What to do. Below are some records: retype them all exactly, but not the pictures.

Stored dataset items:
----------------------------------------
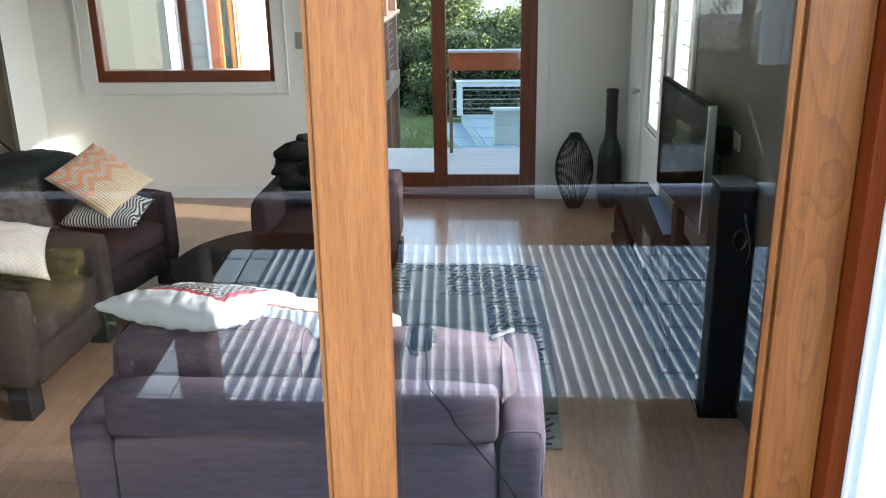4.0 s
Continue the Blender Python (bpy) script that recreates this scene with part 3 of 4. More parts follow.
big = cushion((-1.045, 3.10, 0.983), (-9, -3, -21), (0.50, 0.42, 0.145), M["red"], "plump white pillow with a red and black printed panel", 1, "pillow", pinch=0.03, crease=0.004, n=64, folds=0.009, full=0.25, wedge=0.45)
for v in big.data.vertices:
    v.co.z *= 1 - 0.62 * max(0.0, min(1.0, (v.co.y + 0.10 - 0.25 * v.co.x) / 0.30))
small = cushion((-0.622, 3.165, 0.892), (-15, 8, -3), (0.475, 0.26, 0.108), M["satin"], "pleated white satin pillow with a rust-coloured seam on the sofa", 2, "pillow", pinch=0.0, crease=0.004, n=72, folds=0.003, full=0.13)
for v in small.data.vertices:
    if v.co.y < -0.10:
        v.co.y += 0.004 * math.sin(v.co.x * 210 + 2 * noise.noise(v.co * 14)) - 0.006
part("piping", tube([(-0.215 + 0.0165 * i, -0.128 + 0.003 * math.sin(i * 1.7), 0.042 + 0.002 * math.sin(i * 2.3)) for i in range(27)], 0.0026, 5), M["rust"], small, "rust-coloured seam")
cushion((-2.466, 5.508, 0.762), (30.5, -17.9, 68.2), (0.43, 0.46, 0.12), M["chevron"], "coral and mustard chevron striped cushion", 4, n=40, pinch=0.06, crease=0.006)
cushion((-2.42, 5.45, 0.58), (8, 2, 4), (0.46, 0.38, 0.15), M["zebra"], "black and white zebra striped cushion", 5)
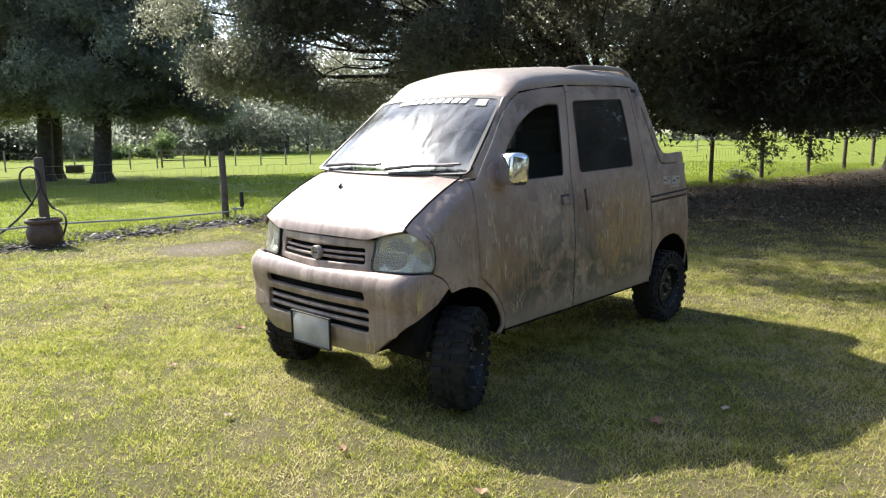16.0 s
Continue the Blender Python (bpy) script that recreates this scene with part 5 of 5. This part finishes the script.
----------------------------------------
Result of the task.
4.0 s
Continue the Blender Python (bpy) script that recreates this scene with part 3 of 4. More parts follow.
big = cushion((-1.045, 3.10, 0.983), (-9, -3, -21), (0.50, 0.42, 0.145), M["red"], "plump white pillow with a red and black printed panel", 1, "pillow", pinch=0.03, crease=0.004, n=64, folds=0.009, full=0.25, wedge=0.45)
for v in big.data.vertices:
    v.co.z *= 1 - 0.62 * max(0.0, min(1.0, (v.co.y + 0.10 - 0.25 * v.co.x) / 0.30))
small = cushion((-0.622, 3.165, 0.892), (-15, 8, -3), (0.475, 0.26, 0.108), M["satin"], "pleated white satin pillow with a rust-coloured seam on the sofa", 2, "pillow", pinch=0.0, crease=0.004, n=72, folds=0.003, full=0.13)
for v in small.data.vertices:
    if v.co.y < -0.10:
        v.co.y += 0.004 * math.sin(v.co.x * 210 + 2 * noise.noise(v.co * 14)) - 0.006
part("piping", tube([(-0.215 + 0.0165 * i, -0.128 + 0.003 * math.sin(i * 1.7), 0.042 + 0.002 * math.sin(i * 2.3)) for i in range(27)], 0.0026, 5), M["rust"], small, "rust-coloured seam")
cushion((-2.466, 5.508, 0.762), (30.5, -17.9, 68.2), (0.43, 0.46, 0.12), M["chevron"], "coral and mustard chevron striped cushion", 4, n=40, pinch=0.06, crease=0.006)
cushion((-2.42, 5.45, 0.58), (8, 2, 4), (0.46, 0.38, 0.15), M["zebra"], "black and white zebra striped cushion", 5)
16.0 s
Continue the Blender Python (bpy) script that recreates this scene with part 5 of 5. This part finishes the script.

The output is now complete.